>> START SOURCE EXCERPT

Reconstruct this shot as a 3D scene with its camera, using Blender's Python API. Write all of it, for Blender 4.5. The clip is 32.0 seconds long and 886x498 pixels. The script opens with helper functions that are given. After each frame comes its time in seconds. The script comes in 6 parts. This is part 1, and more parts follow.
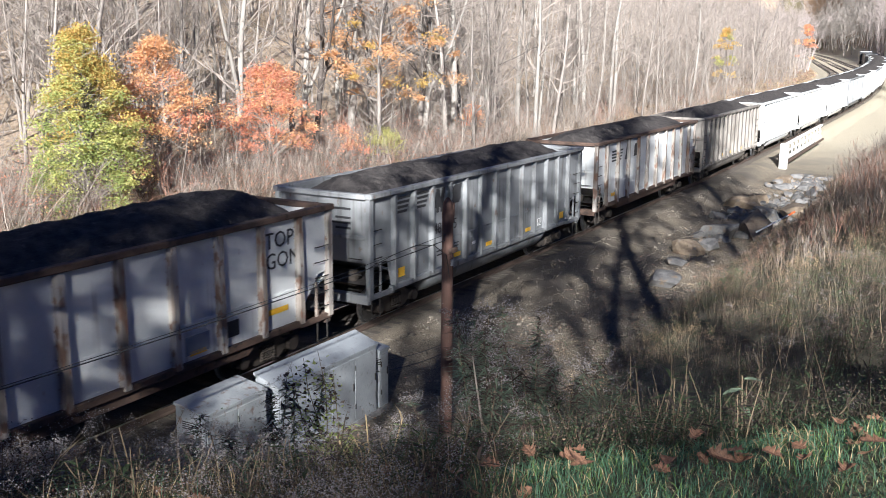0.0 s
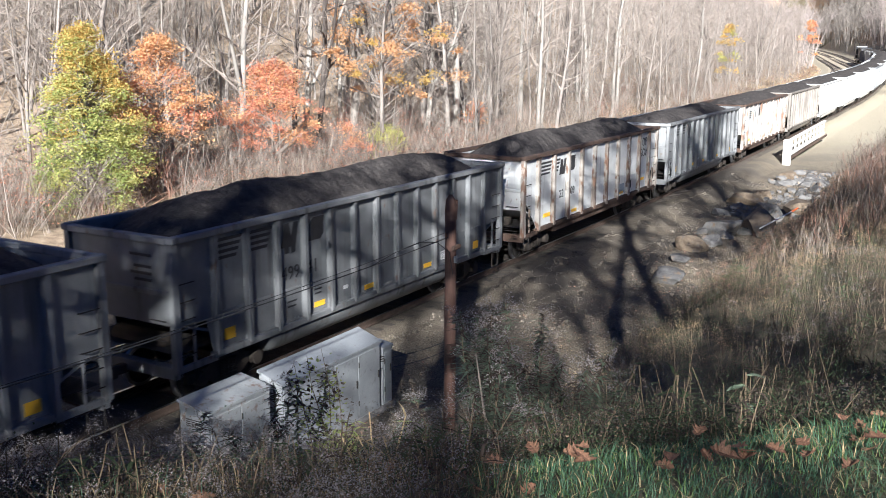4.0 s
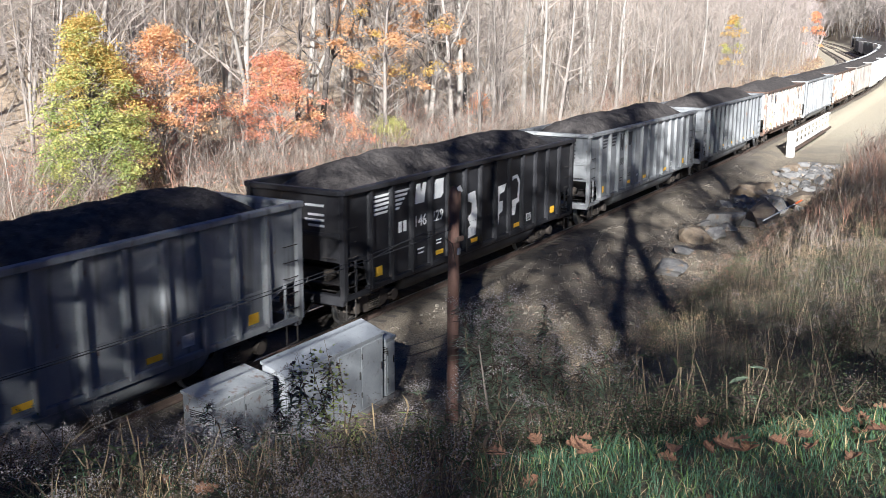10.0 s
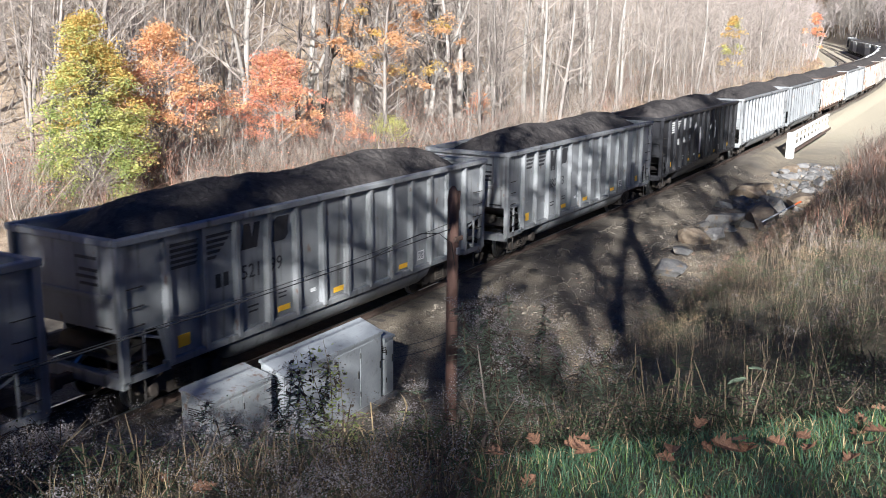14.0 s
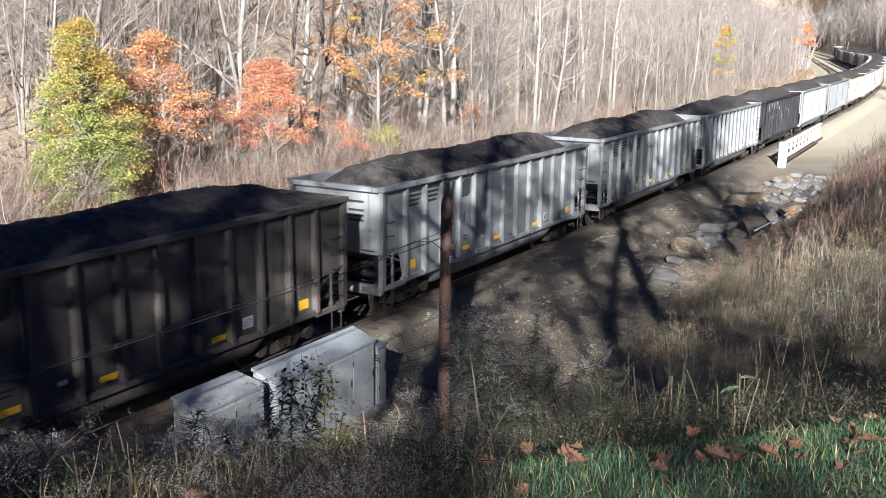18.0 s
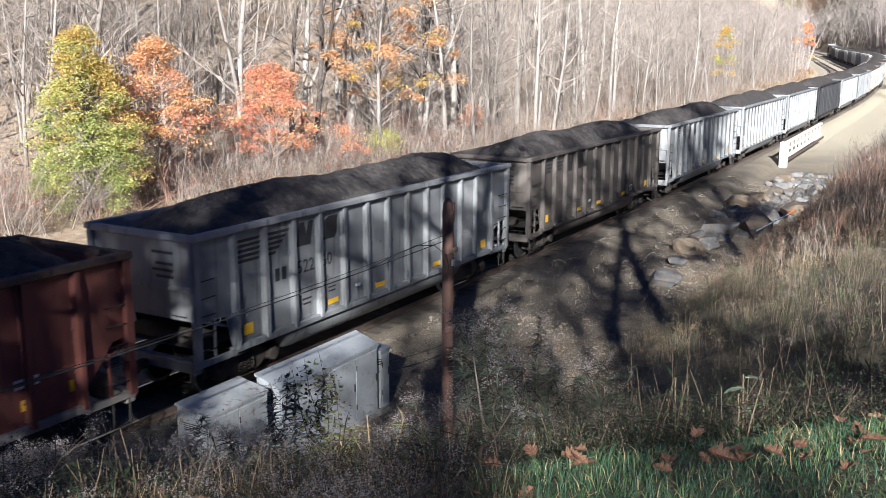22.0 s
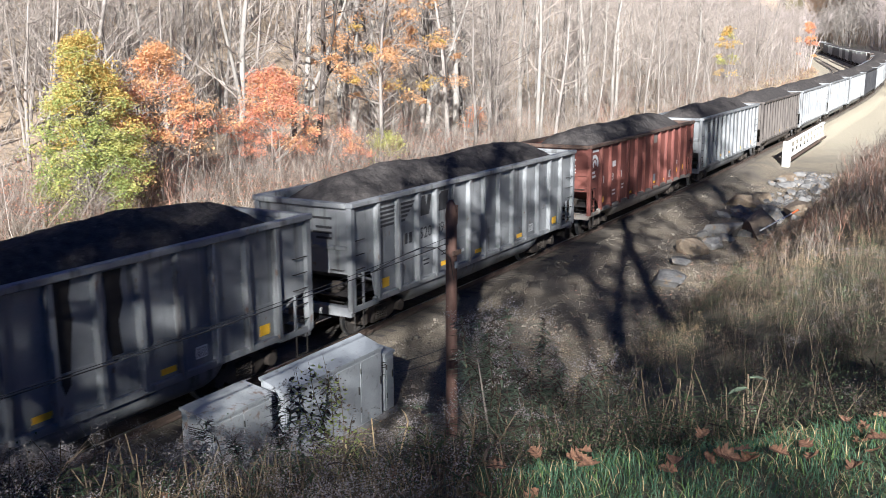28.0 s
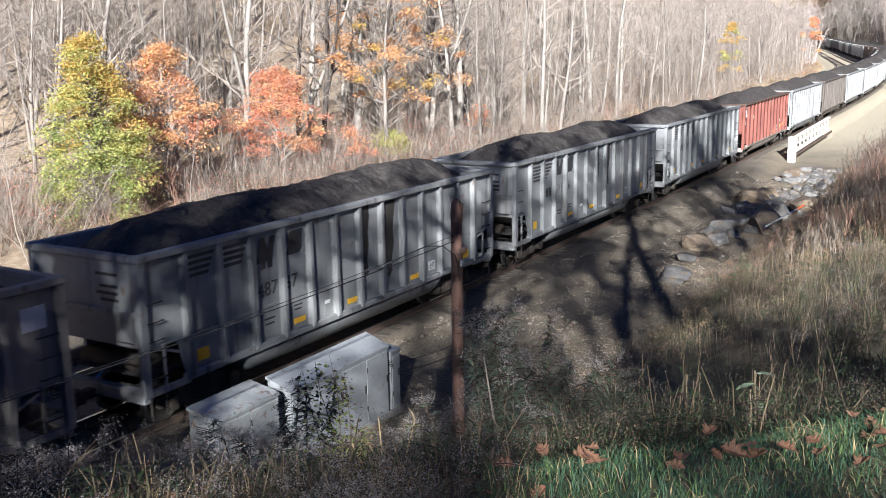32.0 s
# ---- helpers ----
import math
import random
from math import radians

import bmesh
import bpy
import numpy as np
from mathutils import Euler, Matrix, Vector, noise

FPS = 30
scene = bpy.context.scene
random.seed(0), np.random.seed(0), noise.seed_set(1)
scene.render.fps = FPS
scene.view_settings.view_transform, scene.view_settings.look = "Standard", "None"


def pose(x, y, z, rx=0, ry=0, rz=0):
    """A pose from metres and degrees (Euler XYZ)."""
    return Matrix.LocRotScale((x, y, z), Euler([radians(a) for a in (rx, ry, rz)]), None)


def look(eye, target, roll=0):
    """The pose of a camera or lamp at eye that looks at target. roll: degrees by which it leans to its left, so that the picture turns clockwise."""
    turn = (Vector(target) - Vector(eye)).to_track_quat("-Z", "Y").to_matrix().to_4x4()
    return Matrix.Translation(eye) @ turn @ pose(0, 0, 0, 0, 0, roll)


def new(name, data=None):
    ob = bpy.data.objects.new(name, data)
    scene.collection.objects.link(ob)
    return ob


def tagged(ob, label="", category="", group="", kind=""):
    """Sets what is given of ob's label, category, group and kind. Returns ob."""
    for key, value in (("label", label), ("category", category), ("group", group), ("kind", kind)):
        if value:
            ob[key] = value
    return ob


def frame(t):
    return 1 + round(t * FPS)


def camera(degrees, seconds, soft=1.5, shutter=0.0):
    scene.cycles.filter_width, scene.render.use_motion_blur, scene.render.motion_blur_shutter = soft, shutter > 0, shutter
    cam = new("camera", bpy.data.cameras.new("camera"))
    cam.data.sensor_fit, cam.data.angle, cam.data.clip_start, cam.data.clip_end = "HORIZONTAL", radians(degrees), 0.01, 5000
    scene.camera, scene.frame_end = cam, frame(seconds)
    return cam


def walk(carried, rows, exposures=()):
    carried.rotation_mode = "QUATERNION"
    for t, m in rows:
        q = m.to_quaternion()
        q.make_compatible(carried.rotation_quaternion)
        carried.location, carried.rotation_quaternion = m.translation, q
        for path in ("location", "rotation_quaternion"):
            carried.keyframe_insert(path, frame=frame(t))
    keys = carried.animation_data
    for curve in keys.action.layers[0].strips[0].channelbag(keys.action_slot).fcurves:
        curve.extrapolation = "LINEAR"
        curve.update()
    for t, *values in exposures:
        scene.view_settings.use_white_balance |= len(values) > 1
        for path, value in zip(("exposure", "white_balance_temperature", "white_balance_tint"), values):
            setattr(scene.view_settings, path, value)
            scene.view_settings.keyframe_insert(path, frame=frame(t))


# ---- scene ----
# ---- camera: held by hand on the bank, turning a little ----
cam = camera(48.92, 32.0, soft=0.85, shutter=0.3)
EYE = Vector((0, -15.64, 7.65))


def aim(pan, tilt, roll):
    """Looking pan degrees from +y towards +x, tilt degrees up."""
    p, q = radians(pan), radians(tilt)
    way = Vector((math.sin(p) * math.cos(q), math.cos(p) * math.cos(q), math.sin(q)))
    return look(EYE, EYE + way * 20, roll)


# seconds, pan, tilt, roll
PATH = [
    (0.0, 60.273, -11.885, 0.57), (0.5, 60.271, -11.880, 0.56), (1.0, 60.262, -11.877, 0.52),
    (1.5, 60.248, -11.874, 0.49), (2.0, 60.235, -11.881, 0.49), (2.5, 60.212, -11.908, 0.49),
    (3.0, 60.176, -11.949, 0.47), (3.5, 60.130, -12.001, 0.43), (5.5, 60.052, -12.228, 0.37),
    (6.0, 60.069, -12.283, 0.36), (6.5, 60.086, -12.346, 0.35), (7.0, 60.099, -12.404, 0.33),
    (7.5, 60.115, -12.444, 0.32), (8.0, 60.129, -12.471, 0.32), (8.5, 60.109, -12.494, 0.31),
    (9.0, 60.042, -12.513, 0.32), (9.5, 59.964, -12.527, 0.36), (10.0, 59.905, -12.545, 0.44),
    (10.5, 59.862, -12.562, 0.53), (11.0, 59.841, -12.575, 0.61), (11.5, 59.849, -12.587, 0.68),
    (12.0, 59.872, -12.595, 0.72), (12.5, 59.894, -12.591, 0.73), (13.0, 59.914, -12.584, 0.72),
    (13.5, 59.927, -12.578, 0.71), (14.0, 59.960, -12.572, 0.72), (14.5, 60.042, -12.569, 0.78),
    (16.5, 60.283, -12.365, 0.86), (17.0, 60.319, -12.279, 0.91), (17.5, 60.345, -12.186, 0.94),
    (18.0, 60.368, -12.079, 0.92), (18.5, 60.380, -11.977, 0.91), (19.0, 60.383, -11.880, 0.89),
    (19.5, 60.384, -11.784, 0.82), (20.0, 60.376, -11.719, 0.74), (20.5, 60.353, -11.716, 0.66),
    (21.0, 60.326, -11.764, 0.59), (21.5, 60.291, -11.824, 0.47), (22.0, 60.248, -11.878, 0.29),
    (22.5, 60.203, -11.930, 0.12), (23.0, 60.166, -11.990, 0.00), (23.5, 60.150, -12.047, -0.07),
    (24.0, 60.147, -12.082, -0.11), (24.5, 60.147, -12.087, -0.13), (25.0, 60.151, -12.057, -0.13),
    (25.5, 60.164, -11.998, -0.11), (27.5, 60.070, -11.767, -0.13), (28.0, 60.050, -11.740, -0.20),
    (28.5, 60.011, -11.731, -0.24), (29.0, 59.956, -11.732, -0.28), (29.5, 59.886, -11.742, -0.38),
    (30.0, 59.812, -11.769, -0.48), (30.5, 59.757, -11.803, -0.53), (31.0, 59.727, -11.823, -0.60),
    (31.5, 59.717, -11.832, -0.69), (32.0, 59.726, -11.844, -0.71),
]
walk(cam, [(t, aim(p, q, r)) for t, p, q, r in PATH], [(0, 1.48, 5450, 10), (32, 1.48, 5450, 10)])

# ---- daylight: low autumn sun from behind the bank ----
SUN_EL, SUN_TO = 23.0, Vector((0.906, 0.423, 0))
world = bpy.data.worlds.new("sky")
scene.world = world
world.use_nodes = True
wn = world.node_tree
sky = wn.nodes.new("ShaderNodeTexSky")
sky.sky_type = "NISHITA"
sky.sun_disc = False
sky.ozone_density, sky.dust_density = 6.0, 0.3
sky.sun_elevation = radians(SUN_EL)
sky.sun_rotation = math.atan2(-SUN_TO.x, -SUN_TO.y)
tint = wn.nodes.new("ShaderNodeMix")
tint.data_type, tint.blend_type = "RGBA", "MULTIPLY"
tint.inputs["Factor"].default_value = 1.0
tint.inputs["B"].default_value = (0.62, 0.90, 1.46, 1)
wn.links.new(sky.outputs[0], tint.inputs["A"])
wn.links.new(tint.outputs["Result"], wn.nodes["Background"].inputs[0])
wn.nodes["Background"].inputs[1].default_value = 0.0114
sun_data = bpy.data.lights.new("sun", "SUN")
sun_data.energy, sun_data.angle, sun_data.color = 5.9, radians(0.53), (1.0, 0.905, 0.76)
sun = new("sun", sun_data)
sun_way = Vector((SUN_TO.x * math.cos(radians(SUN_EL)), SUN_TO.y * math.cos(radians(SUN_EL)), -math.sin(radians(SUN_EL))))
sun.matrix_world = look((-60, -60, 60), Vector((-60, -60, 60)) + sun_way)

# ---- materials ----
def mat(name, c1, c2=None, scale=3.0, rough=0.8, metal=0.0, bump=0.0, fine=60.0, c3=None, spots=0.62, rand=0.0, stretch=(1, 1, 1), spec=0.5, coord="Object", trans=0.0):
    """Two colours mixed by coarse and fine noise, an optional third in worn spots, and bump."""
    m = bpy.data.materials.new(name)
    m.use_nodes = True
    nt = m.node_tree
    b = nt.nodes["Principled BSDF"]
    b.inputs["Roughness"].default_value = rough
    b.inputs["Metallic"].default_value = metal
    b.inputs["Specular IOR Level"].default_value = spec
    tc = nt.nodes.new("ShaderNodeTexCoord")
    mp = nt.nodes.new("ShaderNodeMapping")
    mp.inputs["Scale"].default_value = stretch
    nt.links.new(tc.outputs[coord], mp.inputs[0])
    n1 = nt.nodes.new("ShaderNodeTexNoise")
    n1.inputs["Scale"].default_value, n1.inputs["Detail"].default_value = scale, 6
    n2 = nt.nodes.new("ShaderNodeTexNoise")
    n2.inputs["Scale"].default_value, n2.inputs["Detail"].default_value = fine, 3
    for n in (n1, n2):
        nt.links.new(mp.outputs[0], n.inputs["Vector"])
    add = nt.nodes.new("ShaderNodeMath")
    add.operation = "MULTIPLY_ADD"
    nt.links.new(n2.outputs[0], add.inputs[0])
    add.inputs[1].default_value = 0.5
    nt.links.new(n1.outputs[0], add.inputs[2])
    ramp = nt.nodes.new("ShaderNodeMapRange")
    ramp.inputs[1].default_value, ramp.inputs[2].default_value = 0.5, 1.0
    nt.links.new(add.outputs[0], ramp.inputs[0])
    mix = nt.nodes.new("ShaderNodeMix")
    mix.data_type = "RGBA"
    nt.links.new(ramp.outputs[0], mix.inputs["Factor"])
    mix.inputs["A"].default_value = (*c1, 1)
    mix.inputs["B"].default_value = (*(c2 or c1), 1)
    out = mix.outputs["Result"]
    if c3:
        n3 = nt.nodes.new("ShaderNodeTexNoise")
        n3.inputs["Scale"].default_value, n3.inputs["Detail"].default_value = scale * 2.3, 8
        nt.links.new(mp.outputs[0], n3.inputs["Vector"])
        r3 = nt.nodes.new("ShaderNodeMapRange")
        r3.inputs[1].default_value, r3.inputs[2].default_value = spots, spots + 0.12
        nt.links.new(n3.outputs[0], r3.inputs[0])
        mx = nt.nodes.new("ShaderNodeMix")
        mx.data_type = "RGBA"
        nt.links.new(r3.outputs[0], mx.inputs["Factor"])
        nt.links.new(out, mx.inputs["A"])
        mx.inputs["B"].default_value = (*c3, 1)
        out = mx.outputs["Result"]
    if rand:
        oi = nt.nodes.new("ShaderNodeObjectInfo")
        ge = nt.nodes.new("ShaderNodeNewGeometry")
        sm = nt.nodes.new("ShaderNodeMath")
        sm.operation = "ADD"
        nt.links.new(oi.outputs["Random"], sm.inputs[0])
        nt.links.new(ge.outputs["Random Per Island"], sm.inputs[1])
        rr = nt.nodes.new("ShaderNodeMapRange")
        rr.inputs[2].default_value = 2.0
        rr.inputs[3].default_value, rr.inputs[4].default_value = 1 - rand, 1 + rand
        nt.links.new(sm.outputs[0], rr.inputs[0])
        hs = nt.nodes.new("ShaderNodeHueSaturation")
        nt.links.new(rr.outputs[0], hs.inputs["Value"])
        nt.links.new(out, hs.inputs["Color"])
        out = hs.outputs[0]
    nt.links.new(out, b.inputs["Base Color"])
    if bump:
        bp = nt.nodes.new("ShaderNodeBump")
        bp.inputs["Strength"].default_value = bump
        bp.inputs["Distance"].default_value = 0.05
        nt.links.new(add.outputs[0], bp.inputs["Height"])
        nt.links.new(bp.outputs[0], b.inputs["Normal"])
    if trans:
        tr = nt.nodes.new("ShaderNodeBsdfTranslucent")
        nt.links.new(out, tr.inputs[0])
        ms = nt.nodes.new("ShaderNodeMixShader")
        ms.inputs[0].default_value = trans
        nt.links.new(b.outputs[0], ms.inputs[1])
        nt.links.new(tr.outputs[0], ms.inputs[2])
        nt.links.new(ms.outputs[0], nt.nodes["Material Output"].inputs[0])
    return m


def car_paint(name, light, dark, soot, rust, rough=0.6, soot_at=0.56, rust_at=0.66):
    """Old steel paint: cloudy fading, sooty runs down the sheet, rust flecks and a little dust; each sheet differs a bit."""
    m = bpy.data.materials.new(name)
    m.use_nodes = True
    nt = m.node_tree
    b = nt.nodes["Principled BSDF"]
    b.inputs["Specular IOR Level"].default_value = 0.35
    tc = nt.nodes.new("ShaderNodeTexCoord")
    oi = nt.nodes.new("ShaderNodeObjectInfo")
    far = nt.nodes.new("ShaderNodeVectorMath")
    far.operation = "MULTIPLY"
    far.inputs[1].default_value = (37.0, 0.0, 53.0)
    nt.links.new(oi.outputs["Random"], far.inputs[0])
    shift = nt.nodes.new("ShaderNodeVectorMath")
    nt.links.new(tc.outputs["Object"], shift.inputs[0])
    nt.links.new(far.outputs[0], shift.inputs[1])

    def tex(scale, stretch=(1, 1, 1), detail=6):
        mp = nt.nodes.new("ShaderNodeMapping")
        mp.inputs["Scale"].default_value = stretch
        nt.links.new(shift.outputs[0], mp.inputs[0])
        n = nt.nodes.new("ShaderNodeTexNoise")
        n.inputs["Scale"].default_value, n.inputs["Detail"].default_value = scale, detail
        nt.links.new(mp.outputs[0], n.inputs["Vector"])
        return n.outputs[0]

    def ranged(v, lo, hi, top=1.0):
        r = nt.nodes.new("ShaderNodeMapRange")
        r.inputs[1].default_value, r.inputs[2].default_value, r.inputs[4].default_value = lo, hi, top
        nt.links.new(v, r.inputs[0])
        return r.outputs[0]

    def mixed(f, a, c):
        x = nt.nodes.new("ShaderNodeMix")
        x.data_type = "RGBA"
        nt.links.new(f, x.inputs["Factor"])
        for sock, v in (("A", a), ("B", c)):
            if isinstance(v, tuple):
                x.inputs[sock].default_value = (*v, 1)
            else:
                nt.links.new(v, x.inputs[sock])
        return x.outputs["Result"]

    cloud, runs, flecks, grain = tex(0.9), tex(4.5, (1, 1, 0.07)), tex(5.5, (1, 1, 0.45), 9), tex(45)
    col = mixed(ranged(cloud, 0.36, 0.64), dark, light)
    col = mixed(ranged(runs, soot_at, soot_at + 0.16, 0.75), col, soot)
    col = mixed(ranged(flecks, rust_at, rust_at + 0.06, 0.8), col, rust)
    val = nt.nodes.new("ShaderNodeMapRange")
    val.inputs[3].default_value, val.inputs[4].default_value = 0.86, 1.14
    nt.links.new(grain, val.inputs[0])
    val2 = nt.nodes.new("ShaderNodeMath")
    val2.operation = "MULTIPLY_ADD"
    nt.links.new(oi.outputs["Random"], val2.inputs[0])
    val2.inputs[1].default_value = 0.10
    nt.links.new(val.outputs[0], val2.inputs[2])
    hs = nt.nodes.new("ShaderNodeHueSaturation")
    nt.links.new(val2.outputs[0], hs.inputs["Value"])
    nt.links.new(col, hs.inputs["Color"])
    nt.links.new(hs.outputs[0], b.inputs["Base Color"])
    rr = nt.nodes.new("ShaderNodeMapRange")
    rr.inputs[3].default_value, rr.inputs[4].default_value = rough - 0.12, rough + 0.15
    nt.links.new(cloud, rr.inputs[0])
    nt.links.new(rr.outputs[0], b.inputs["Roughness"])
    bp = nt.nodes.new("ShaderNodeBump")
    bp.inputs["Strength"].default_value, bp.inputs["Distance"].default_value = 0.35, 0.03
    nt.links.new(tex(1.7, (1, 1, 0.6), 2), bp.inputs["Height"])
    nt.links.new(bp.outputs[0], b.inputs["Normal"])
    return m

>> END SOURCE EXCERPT

AIM OF THE EXERCISE: The lines from the start of the data through the line that contains "what is given" are to be returned exactly, please, with both ends included and every picture left out.

OUTPUT FOR THIS TASK:
Reconstruct this shot as a 3D scene with its camera, using Blender's Python API. Write all of it, for Blender 4.5. The clip is 32.0 seconds long and 886x498 pixels. The script opens with helper functions that are given. After each frame comes its time in seconds. The script comes in 6 parts. This is part 1, and more parts follow.
0.0 s
4.0 s
10.0 s
14.0 s
18.0 s
22.0 s
28.0 s
32.0 s
# ---- helpers ----
import math
import random
from math import radians

import bmesh
import bpy
import numpy as np
from mathutils import Euler, Matrix, Vector, noise

FPS = 30
scene = bpy.context.scene
random.seed(0), np.random.seed(0), noise.seed_set(1)
scene.render.fps = FPS
scene.view_settings.view_transform, scene.view_settings.look = "Standard", "None"


def pose(x, y, z, rx=0, ry=0, rz=0):
    """A pose from metres and degrees (Euler XYZ)."""
    return Matrix.LocRotScale((x, y, z), Euler([radians(a) for a in (rx, ry, rz)]), None)


def look(eye, target, roll=0):
    """The pose of a camera or lamp at eye that looks at target. roll: degrees by which it leans to its left, so that the picture turns clockwise."""
    turn = (Vector(target) - Vector(eye)).to_track_quat("-Z", "Y").to_matrix().to_4x4()
    return Matrix.Translation(eye) @ turn @ pose(0, 0, 0, 0, 0, roll)


def new(name, data=None):
    ob = bpy.data.objects.new(name, data)
    scene.collection.objects.link(ob)
    return ob


def tagged(ob, label="", category="", group="", kind=""):
    """Sets what is given of ob's label, category, group and kind. Returns ob."""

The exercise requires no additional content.